Kudos to Hennepin County Commissioner Mike Opat and the Star Tribune for opening a serious discussion of how this marvelous gorge on the mighty Mississippi can again serve to awe and humble and thrill and inspire the masses ("A bold vision for the mighty Mississippi," editorial, Jan. 17).

Opat's proposal is nothing if not opportune — it is definitely time to restore the magnificent natural amphitheater of St. Anthony Falls to a portion of its original splendor. (Imagine yourself hand-checking the perfumed spray generated by a crystalline curtain of water downward flying shrouded in heavy mist and giant acoustics.)

But enduring this sacred property in touristy roles — trinket shops, marriage backdrop, fast-food outlets — does a major disservice to its laudatory status as a unique source of spiritual power and aesthetic brilliance. Furthermore, the gargantuan concrete "Wishbone" violently outscales the sincere beauty of the river and its foamy ribbons bubbling through a flat, gray metropolis.

As a Minneapolis resident for 50 years, I am too often reminded how timid the local vision can become — how inadequate to the opportunity for a truly significant public initiative. As much as $100 million for this? How sad — why isn't this sacred spot worth as much as a football stadium filled with Vike-carious athletes?
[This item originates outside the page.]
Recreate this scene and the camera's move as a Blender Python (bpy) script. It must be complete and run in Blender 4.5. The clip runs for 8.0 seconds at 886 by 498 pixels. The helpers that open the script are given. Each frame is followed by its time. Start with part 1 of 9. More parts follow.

I call it the "Minneapolis syndrome." Psychologists argue among themselves that the syndrome is the conscious acceptance of the inferior in the presence of the superior, because as dwellers in this mysterious settlement, if we do one, and only one thing, to please our neighbors, it's surrendering to their opacity.

The real problem with a "splashy" vision should be readily apparent to all with vision: This mammoth intrusion into the narrow gorge lacks a key ingredient for those pondering change — the falls. If I were writing for a left-wing environmental magazine, I would call it a hoax — an attempt to distract from the real issue: Where are the falls? There are none! There is only a spillway, a fabrication of an actual drop in elevation between the precipice and the pool below.

We all know the sad story of the Minneapolis falls that existed for 12,000 years before imploding in 1869 when unregulated exploitation by wheat and timber milling sluiced through the last thin layer of limestone which had created the phenomenon. To be sure, when last seen, the falls boasted a modest elevation of 15 feet. It doesn't sound like a lot compared to centuries ago when the falls were in Bloomington — the entirety of Bloomington. The early falls were impressive: 200 feet tall and a mile long.

At the rate of 2 feet a year, the falls worked their way to their final destination — a spillway — just a grade above a sandy rivulet. We lost the falls, but their spirit speaks to us still, Unktehi (god of waters who lived beneath the falls) wants to be heard singing above the congestion and debris of a large small town that demands to be called a great city. The full potential of the vertical drop of the falls of the Mississippi is between 35 and 70 feet, offering another chance to raise the falls to epic scale.

The plan as offered doesn't address the elephant under the spillway — the once-worldwide celebrity of the cataracts that now slumber beneath a concrete apron. No plan is real until it addresses the restoration of the famous falls of the Mississippi which has gathered us here. The falls of the Mississippi call upon us in our generation's strength to summon their ancient majesty to bond the people again to their Mother.

If we can't restore the falls that built a city, we don't deserve to be called visionary. Without the falls, the coordinates of Minneapolis are just that, numbers on a map. Let's really give the people their money's worth. Let's win the Super Bowl of natural restorations. Let us raise the falls on the longest river of the continent to its thunderous glory. I guarantee a marvelous crystalline trophy soaring in triumph to those who give 110% to recreate the majesty the planet once set here.

I'll bend my slender talents to begging for cash, stuffing envelopes or internet collusion in order to rebuild the falls and realize its mighty spirit. But I won't give even one racist Thomas Jefferson nickel to profane the river and its hidden roar with a Coney Island distraction of rebar and Pepsi-Cola.

Yes, Mr. Opat, "great cities have great public spaces." It's all too true. And until the designers and shakers decide to free Unktehi, no hip bone, thigh bone or chicken wing will do.

William Boudreau is a freelance writer in Minneapolis. He headed a citizens committee promoting cleaner water for the Minneapolis Chain of Lakes and advocated for the name change of Bde Maka Ska.